We do not doubt that they will try to get rid of the annoying Article 91 that reminds them that they have destroyed wages, they will make political, union, social and electoral participation much more inaccessible, they will increase the opacity that covers corruption and the surrender to transnational capital by ending existing nationalist provisions (as they already did with the so-called “Anti-blockade Law”), they will favor their predatory extractivist projects, they will give “legal” cover to privatizations, they will further cut democratic rights and adopt more repressive “constitutional” laws… They will try to do some things by pretending that they organize and give to the people, with false communal organizations that will be absolutely controlled by the government’s apparatus. But it is no less than what the right wing opposition aspires to in many aspects; only that they want to do it under their own control.

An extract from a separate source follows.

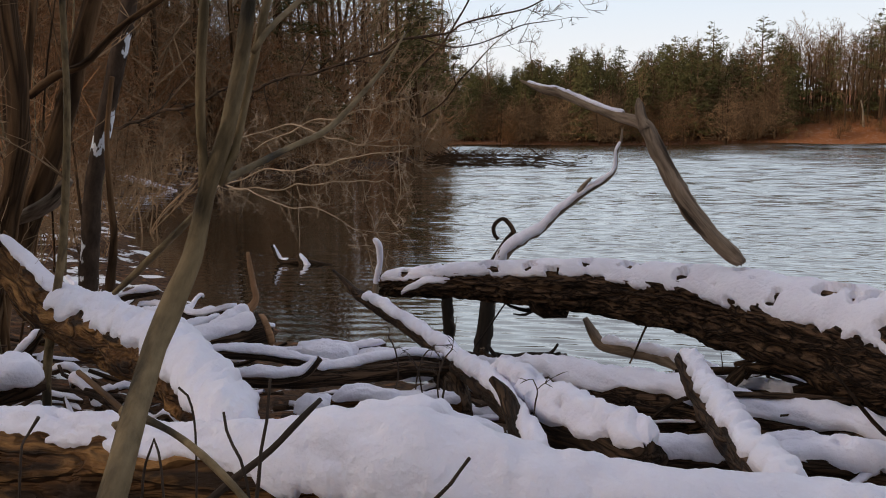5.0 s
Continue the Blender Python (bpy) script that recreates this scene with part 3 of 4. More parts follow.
BIRCH_TWO = ((-3.441, 5.200, 0.654, 0.0395), (-3.360, 5.200, 0.983, 0.0344), (-3.303, 5.200, 1.305, 0.0255), (-3.309, 5.200, 1.622, 0.0211), (-3.301, 5.200, 2.012, 0.0169), (-3.232, 5.200, 2.394, 0.0168),)
TRUNK_A = ((-3.688, 4.200, 0.342, 0.0927), (-3.477, 4.200, 0.905, 0.0769), (-3.332, 4.200, 1.309, 0.0691), (-3.221, 4.200, 1.636, 0.0650), (-3.142, 4.200, 1.954, 0.0616), (-3.116, 4.200, 2.266, 0.0564), (-3.128, 4.200, 2.574, 0.0516), (-3.148, 4.200, 2.939, 0.0523), (-3.180, 4.200, 3.416, 0.0484),)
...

Mass consciousness, struggle and political independence

To clarify the consciousness of the workers and the people, to recover the strength and the capacity to fight for the validity of class rights and interests, it is necessary to discuss among working-class and popular circles: the character of this government and why it is not the right or any part of the bureaucracy, but the people themselves who must and can build the necessary solution, why we have reached this situation and what we can do to get out of it. To discuss and resolve democratically what our class objectives are, the actions and the plan of struggle that must and can be carried forward in this difficult stage, taking into account the lessons that Venezuelan history itself and the international struggle of workers and peoples have given us.